Come Friday morning, I pulled up to the Suffolk site and Lil’ Bobby dropped the door to the hauling trailer and I audibly sucked wind through my teeth. For inside the trailer there was a veritable house worth of cabinets. 23 boxes, to be exact. And they all had to go on the 2nd floor. He and I were, at the time, outside in the street.
“Well now,” I mused. “There’s a days labor. Pretty fair One Day Hitter, there.”
Lil’ Bobby, all 5 foot nothing of him, was fearful. “They want us to put this stuff in there in one day? You’re kiddin’ me, right? The Tall Dog said that?”
“Yup, ‘fraid so. Oh, and he wants all the company stuff out, too. What you got, a saw or two and some scraps?”
Lil’ Bobby blanched. “Sheeyat, we got a whole room fulla stuff! Take most of the day just to clear it all out!”
I nodded. I’m supposed to be the leader, the calm yet efficient force. I toed a cabinet, jerked a thumb toward the building, tapped an imaginary bat against my steel toed shoes and stepped up to the plate. “Best get to it, now then.”
The fortunate thing was that Lil’ Bobby might be short of stature but he is a working machine. Cabinets came a-flying out of the trailer, up the sidewalk and into an elevator. I rounded up my cart full of tools and wheeled them upstairs, donned battle gear and twirled the hammer into its holder like a six-gun into a holster.
It was one of those sort of days where the hardest thing to do was to purge the mind of any notion that this wouldn’t happen. 23 cabinets in a day isn’t impossible at all. Stu and I used to routinely set that many before the mid-morning break. On a couple of occasions our crack crew of 4 set as many as 80 in a day. That’s what a well coordinated team will do, and think little of it.
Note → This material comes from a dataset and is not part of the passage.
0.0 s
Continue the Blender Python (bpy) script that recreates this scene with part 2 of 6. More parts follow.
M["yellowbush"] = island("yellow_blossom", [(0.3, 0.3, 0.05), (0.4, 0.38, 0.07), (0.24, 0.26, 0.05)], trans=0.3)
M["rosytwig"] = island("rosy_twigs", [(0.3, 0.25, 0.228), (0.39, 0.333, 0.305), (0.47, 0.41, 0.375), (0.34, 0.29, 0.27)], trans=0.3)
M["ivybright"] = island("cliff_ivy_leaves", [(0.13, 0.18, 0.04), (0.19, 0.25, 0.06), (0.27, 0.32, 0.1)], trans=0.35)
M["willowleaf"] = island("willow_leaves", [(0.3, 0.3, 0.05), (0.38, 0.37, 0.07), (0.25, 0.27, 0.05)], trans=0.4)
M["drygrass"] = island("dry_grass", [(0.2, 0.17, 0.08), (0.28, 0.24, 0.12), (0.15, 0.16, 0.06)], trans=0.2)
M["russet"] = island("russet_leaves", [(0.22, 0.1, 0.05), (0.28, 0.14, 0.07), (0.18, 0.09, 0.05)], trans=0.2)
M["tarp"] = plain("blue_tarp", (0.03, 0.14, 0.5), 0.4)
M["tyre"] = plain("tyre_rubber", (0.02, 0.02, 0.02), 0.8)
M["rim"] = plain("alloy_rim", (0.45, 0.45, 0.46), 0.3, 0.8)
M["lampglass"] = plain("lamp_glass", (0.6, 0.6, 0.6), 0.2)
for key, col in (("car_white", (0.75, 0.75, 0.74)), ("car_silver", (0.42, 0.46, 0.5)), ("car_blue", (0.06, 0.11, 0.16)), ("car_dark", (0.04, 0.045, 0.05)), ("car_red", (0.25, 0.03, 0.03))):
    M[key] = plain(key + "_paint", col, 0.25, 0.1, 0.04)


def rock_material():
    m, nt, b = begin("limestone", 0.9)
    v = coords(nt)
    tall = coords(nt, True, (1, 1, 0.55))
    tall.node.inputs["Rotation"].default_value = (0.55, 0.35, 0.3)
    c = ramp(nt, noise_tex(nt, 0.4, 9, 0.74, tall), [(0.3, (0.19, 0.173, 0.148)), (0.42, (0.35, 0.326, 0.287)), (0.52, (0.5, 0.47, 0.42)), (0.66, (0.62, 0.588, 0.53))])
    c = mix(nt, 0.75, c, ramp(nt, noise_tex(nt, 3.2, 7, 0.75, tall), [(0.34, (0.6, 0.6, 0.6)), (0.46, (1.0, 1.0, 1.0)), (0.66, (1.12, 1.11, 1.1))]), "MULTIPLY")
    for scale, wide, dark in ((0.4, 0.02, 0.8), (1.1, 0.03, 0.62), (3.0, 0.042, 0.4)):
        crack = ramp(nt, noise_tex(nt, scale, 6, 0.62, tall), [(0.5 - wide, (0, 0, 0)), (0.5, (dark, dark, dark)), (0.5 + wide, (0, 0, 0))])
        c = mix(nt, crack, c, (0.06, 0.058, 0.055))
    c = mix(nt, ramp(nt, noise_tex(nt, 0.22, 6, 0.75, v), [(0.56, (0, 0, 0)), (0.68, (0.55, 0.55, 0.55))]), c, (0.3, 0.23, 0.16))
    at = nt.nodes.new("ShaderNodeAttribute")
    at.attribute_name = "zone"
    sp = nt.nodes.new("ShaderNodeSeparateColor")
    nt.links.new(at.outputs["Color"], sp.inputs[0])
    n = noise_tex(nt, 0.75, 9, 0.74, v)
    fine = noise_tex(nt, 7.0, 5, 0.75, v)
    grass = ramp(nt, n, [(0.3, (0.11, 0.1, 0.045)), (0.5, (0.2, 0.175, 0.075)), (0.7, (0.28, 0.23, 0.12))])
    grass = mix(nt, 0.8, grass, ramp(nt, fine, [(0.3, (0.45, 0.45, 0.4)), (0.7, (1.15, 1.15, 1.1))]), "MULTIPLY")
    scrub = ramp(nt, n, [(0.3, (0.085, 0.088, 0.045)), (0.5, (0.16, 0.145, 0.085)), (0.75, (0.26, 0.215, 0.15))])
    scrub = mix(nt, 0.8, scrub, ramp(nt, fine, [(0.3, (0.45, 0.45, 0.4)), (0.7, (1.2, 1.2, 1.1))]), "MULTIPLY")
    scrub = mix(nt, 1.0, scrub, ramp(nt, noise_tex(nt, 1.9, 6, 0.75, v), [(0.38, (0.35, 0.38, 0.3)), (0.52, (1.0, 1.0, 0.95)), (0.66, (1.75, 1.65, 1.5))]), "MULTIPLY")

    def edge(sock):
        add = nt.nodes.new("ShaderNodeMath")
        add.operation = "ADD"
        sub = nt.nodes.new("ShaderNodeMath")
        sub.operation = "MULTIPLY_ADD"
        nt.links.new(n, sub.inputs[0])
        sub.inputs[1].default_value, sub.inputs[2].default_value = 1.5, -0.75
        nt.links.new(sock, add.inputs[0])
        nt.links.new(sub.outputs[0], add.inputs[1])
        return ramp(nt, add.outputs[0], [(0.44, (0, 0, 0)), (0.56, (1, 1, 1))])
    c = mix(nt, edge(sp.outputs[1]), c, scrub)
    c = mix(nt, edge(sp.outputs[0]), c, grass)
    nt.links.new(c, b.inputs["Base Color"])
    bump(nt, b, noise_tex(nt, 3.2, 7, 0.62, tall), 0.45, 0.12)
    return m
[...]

But this wasn’t a team. Not yet. I hadn’t had the chance to break in Lil’ Bobby, to teach him the subtleties, the placement of hands and the shifting of weight, the exact moment to hand me something without my having to ask, to know what my low-pitched grunt might mean while tossing a 100 pound cabinet on the wall.
And besides, he was busy hauling stuff. This was gonna be a solo act.
The base cabinets went in fast, and the countertops plopped down on top of them. But between setting 10 bases and 3 tops, shooing away interested bystanders and tracking down the super to confirm a couple of things it was already 11 o’clock. I got Lil’ Bobby to help me with the first wall cabinet, torqueing it this way and that until it was level to the world then shooting it to the wall with 4 deadly screws.
After that, it was all me. I removed the doors from the wall cabinets, hoisted them aloft to set against their neighbor while balancing them on one knee with a foot on the countertop, shifting them on the wall ever so slightly until they aligned perfectly with everything then screwing them together. It’s a delicate dance, 100 pounds worth of box having to be tamed with fingertips and a screw gun, a heavy toolbag strung around hips and sweat running down your face and landing in a puddle inside the cabinet. Repeat 12 times.
It’s one of the reasons I never joined a fitness club, you know?
3:30 pm Friday. The boxes are hung. There’s doors to be put back on. Backsplashes to be set and caulked in. A tremendous mess of sawdust and wrapping to be bagged. Door handles to be put on. The whole completed assembly to be adjusted and cleaned with a foul smelling chemical. Tools to be packed away and toted to the waiting truck.
I walked, at 5 pm.
That, dear readers, is what you call my usual day.
And if I can get my back realigned and my legs unkinked, I’ll get to do it again today.